# Breed/color question?



## 3felines (Jun 20, 2010)

I have a kitten, approximately six or seven months old, that completely stumps me. Her colors are so strange but beautiful. I was wondering if anyone could tell me what kind of breed or breeds could give such odd color patterns. I know it's impossible to tell for sure, but I'd like to get an idea. We actually found her in a Wal-Mart parking lot in December. I live in Maine so the winters here aren't exactly warm. She was very thin when I first brought her home but now she's turned into quite the cat. She follows me around all the time and talks like there is no tomorrow. She is always on the move and she has become very close to one of our other cats. He took her under his wing and we always catch him holding her down and grooming her. Well, onto the pictures.

























































Thanks


----------



## marie73 (Jul 12, 2006)

What beautiful colors! I love the difference in color between her two front legs!


----------



## Sol (Feb 20, 2003)

She's a tortie which basically means she's mixed black and red. 

As for breed, please check the sticky: viewtopic.php?f=4&t=15252

/Sol, moderator


----------



## Heidi n Q (Nov 22, 2006)

:luv She is a beautiful *Tortoiseshell Domestic Short Hair*, or Tortie DSH, for short. Torties and Torbies aren't really a specific breed, just a color/marking classification.

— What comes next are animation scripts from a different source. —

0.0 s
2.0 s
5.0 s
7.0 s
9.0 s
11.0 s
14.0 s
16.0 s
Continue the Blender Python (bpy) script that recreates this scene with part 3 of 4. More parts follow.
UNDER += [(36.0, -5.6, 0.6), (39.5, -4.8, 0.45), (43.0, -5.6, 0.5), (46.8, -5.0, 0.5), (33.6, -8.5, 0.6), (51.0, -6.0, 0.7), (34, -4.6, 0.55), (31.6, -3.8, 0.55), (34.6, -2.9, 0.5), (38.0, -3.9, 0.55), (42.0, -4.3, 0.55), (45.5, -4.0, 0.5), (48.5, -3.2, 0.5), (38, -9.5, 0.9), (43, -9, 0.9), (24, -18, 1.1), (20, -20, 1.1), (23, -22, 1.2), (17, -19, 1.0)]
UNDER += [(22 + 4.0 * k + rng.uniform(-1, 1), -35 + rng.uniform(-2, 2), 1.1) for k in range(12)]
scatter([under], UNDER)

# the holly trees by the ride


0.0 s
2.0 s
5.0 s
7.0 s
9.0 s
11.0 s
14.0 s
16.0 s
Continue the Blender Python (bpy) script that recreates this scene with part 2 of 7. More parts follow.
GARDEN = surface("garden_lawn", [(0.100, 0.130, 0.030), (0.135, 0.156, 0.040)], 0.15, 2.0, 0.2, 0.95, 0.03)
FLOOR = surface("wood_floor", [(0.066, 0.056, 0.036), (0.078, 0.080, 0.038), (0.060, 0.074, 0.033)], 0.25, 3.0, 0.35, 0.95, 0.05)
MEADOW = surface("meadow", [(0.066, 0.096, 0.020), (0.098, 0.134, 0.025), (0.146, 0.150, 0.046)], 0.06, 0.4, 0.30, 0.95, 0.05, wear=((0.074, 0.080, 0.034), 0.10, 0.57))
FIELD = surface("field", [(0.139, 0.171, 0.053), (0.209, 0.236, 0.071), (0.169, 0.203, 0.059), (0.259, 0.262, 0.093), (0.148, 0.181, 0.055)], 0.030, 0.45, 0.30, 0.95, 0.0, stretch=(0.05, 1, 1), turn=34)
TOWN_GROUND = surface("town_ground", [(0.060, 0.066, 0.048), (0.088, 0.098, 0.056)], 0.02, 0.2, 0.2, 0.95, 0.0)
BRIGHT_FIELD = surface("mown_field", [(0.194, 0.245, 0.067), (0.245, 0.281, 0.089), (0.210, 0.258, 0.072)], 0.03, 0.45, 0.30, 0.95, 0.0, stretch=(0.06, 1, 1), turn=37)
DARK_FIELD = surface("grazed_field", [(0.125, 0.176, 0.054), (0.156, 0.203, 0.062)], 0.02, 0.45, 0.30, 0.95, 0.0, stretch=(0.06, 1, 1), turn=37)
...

Torties are unusual because they carry a black gene on one X chromosome and a red gene on the other X chromosome. This gives the cat a mingled black/red coat that looks like tortoises. She doesn't have an agouti gene, which would make her Mackerel tabby pattern distinctive ... but with/without agouti, red cats *always* show their tabby pattern. That is why you see solid black and then hints of stripes with her red coloring.

Here is a link to a topic about cat breeds, their formation, classification and heritage:
viewtopic.php?f=4&t=67408


----------



## mimitabby (Apr 20, 2010)

She's beautiful, a great tortoiseshell.

I have one too :luv


----------



## 3felines (Jun 20, 2010)

Thanks =) We were thinking she was tortie. 

mimitabby, just a random thought/comment, you have a tortie and a grey cat, as do i, but my third cat is black and white, not tabby D= Just a little random comparison =)


----------